The second-biggest story was the impending departure after the game of Bill Belichick’s offensive coordinator, Charlie Weis, and defensive coordinator, Romeo Crennell. Sometime in the next 24 to 48 hours, Belichick’s current coordinators – Josh McDaniels and Matt Patricia – will be named the head coaches of the Indianapolis Colts and Detroit Lions, respectively.

And Bill Murray has walked by me here in the media workroom at noon on the button every day since I arrived in town last Monday. (The Murray sightings are the only piece here that isn’t 100 percent accurate.)

The similarities between XXXIX and LII are uncanny.

The game in Jacksonville was a defensive struggle tied, 10-10, going into the fourth quarter before the Patriots scored 10 points in the first 6:17 of the final stanza and then hung on to win, 24-21.

Can these Eagles avoid a similar fate? They match up much better with this crew of Patriots than the 2004 version.

Much has been made of the season-ending injury to Eagles franchise quarterback Carson Wentz, but the reality is his backup, Nick Foles, has accomplished everything Wentz has in their respective careers – and in fact just a tad more.

Philly’s ability to win on offense will be dictated far more by the success of its superior ground game behind two-time Pats Super Bowl champion LeGarrette Blount and Jay Ajayi and the fact that the Patriot defense has allowed 4.7 yards a rush this season but only 3.5 in the playoffs.

Defensively, the Eagles also have the best front seven on the field, and their front four is the deepest in the NFL and possibly the best at creating pressure without bringing additional rushers.

If Philadelphia succeeds in soiling Brady’s pocket and forces him to hurry throws into seven-man coverages, it will steal a page from the formula the Giants used to hand Brady his only two Super Bowl defeats, in XLII and XLVI.
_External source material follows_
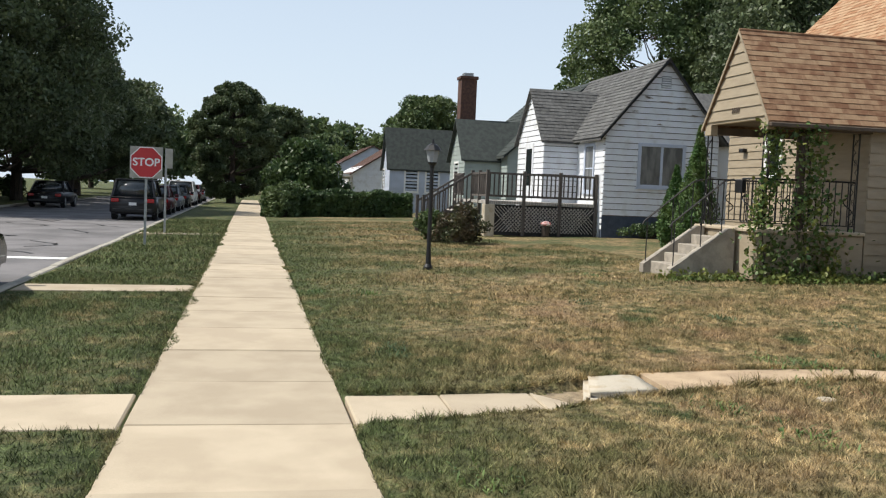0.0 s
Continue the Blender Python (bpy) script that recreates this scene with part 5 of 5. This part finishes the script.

The Eagles’ strongest MVP candidates are Blount, Ajayi, Brandon Graham and Malcolm Jenkins (Fletcher Cox may dominate but won’t pile up stats to snag the award).

For New England, on offense Brady and Co. just have to be themselves – control the pace with runs and short tosses to James White and Dion Lewis, split the seams with Gronkowski, hit a few plays downfield to Brandin Cooks and Chris Hogan and convert third downs with Danny Amendola.

Defensively, the Pats have to limit – but not necessarily stop – Blount and Ajayi, and the secondary with Devin McCourty, Stephon Gilmore and Malcolm Butler is the best group on the field and their biggest advantage.

Which Eagles receiver actually scares a defense?

Patriots MVP candidates as always start with Brady and include Gronk, Lewis, White, Amendola, McCourty and Gilmore.

Predictions? They’re like rear ends – everybody has one and they’re only good for two things. You figure it out.

All I’ll say is I’m never picking against Belichick and Brady again until somebody beats them.